Chili de árbol salsa is a vibrant and spicy Mexican salsa that’s perfect for adding a fiery kick to your favorite dishes. With its smoky flavor and bold heat, this salsa pairs beautifully with tacos, grilled meats, or as a zesty dip for tortilla chips.
Ingredients
- 15–20 dried chile de árbol peppers (adjust to your spice preference)
- 2 Roma tomatoes
- 2 garlic cloves
- 1/4 medium onion
- 1/4 teaspoon salt (or to taste)
- 1 tablespoon vegetable oil
- 1/2 cup water
- 1 tablespoon white vinegar (optional, for added tanginess)
Instructions
1. Toast the Chiles
- Heat a dry skillet over medium heat. Add the dried chile de árbol peppers and toast for 1-2 minutes, stirring frequently to prevent burning. Remove when they become fragrant and slightly darker. Set aside.

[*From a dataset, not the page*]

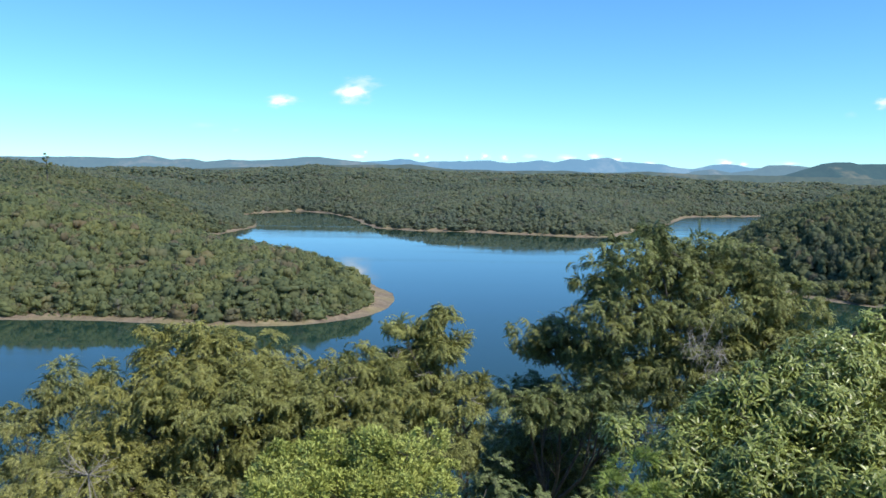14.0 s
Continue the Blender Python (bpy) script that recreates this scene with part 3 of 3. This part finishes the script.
def plant(name, label, category, group, root, lobes, templates, leaf_mat, seed, density, radius, count, way, fork=0.45, girth=0.11, flat=0.55, scale=(0.75, 1.2), single=0, inner=0):
    """A tree or shrub: trunk, a limb to each lobe of its crown with twigs to the boughs, and the crown of leaf tufts.
    way: how far the tufts point out, up (or down) and at random. single: that many leaves are parts of their own.
    inner: coarser tufts inside each lobe, which close the crown."""
    g = np.random.default_rng(seed)
    x, y = root
    z0 = float(land(np.array([x]), np.array([y]))[0][0])
    thing = new(name)
    thing.location = (x, y, z0)
    tagged(thing, label, category, group)
    o = np.array((x, y, z0))
    lob = np.array(lobes, float)
    c = lob[:, :3].mean(0)
    split = o + (c - o) * fork
    trunk = bent(g, o - (0, 0, 0.3), split, 6, 0.05)
    v, f = tube(trunk, np.linspace(girth, girth * 0.62, 6), 9)
    part("trunk", mesh_from("trunk", v - o, f, M_BARK, True), thing)
    cs, ds, rs, own = clumps(g, lobes, density, radius)
    for i, (lx, ly, lz, rx, rz) in enumerate(lobes):
        path = bent(g, split, (lx, ly, lz + 0.3 * rz), 6, 0.14)
        v, f = tube(path, np.linspace(girth * 0.42, girth * 0.1, 6), 6)
        limb = part("limb", mesh_from("limb", v - o, f, M_BARK, True), thing)
        v, f = joined([tube(bent(g, path[g.integers(2, 6)], p, 4, 0.08), np.linspace(girth * 0.14, girth * 0.04, 4), 4) for p in cs[own == i]])
        part("twig_spray", mesh_from("twig_spray", v - o, f, M_BARK, True), limb)
    k = np.repeat(np.arange(len(cs)), count)
    e = unit(g.standard_normal((len(k), 3)) + 0.7 * ds[k] + (0, 0, 0.35))
    ps = cs[k] + e * rs[k][:, None] * (1, 1, flat) * g.uniform(0.35, 1.0, (len(k), 1))
    out, rise, loose = way
    d = unit(out * e * (1, 1, 0.5) + 0.4 * ds[k] * (1, 1, 0.3) + (0, 0, rise) + loose * g.standard_normal((len(k), 3)))
    r = frames(d, unit(0.6 * e + (0, 0, 0.7) + 0.45 * g.standard_normal(e.shape)))
    size = g.uniform(*scale, len(k))
    if single:
        each = len(templates[0]) // 8
        near = np.argsort(ps[:, 1] - 0.4 * ps[:, 2])[:single // each]
        blades = [[soup("leaf", t[8 * q:8 * q + 8], leaf_mat) for q in range(each)] for t in templates]
        for j, n in enumerate(near):
            m = Matrix.Translation(ps[n] - o) @ Matrix(r[n].tolist()).to_4x4() @ Matrix.Scale(size[n], 4)
            for blade in blades[j % len(blades)]:
                part("leaf", blade, thing).matrix_local = m
        keep = np.ones(len(k), bool)
        keep[near] = False
        ps, r, size = ps[keep], r[keep], size[keep]
    leaves = lay(g, templates, ps, r, size)
    if inner:
        k = np.repeat(np.arange(len(lob)), inner)
        q = lob[k, :3] + unit(g.standard_normal((len(k), 3))) * lob[k][:, [3, 3, 4]] * g.uniform(0.1, 0.75, (len(k), 1))
        d = unit(g.standard_normal((len(k), 3)) * (1, 1, 0.5) - (0, 0, 0.2))
        leaves = np.concatenate([leaves, lay(g, INNER_SPRAYS, q, frames(d, unit((0, 0, 1) + 0.5 * g.standard_normal(d.shape))), g.uniform(0.8, 1.2, len(k)))])
    part("crown", soup("crown", leaves - o, leaf_mat), thing)
    return thing


# ---- scrub along the waterline and single trees that stand out at the wood's edge ----
def scrub():
    g = np.random.default_rng(17)
    x, y = g.uniform(-260, 330, 60000), g.uniform(280, 480, 60000)
    z, d = land(x, y)
    tip = 7.5 * np.exp(-((x + 34) ** 2 + (y - 352) ** 2) / 35 ** 2)
    m = (d > 4.5 + 2 * vnoise(x, y, 12, 12) + tip) & (d < 10 + tip)
    x, y, z, d = (v[m][:1900] for v in (x, y, z, d))
    h = g.uniform(0.8, 1.6, len(x)) * (0.5 + step(4, 9, d) * 1.2)
    tufts = [crown(g, 2, 16, 0.2, 0) for _ in range(5)]
    ob = grove("shore_scrub", scatter(g, tufts, x, y, z - 0.35 * h, h * g.uniform(1.3, 2.0, len(x)), h * 1.5), M_WOODS)
    tagged(ob, "low green scrub along the upper edge of the shore", "scrub", kind="stuff")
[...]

2. Cook the Tomatoes and Garlic
- In the same skillet, heat the vegetable oil and add the tomatoes, garlic cloves, and onion. Cook for 4-5 minutes, turning occasionally, until they develop a slight char.
3. Blend the Ingredients
- In a blender, combine the toasted chiles, charred tomatoes, garlic, onion, salt, water, and vinegar (if using). Blend until smooth. If the salsa is too thick, add a little more water to achieve your desired consistency.
4. Simmer the Salsa
- Pour the blended salsa back into the skillet and bring it to a simmer over low heat. Cook for 5-7 minutes to meld the flavors, stirring occasionally. Taste and adjust the seasoning as needed.
Serving Suggestions
- Serve warm or chilled with tacos, quesadillas, or grilled meats.
- Use it as a dipping sauce for tortilla chips or drizzle over eggs for breakfast.
Tips for the Perfect Salsa
- Adjust the Heat: Reduce the number of chiles if you prefer a milder salsa, or leave the seeds out for less intensity.
- Enhance the Flavor: Add a splash of lime juice for brightness or a pinch of sugar to balance the heat.
- Storage: Store in an airtight container in the refrigerator for up to a week.
Enjoy this bold and spicy chili de árbol salsa as a staple in your kitchen!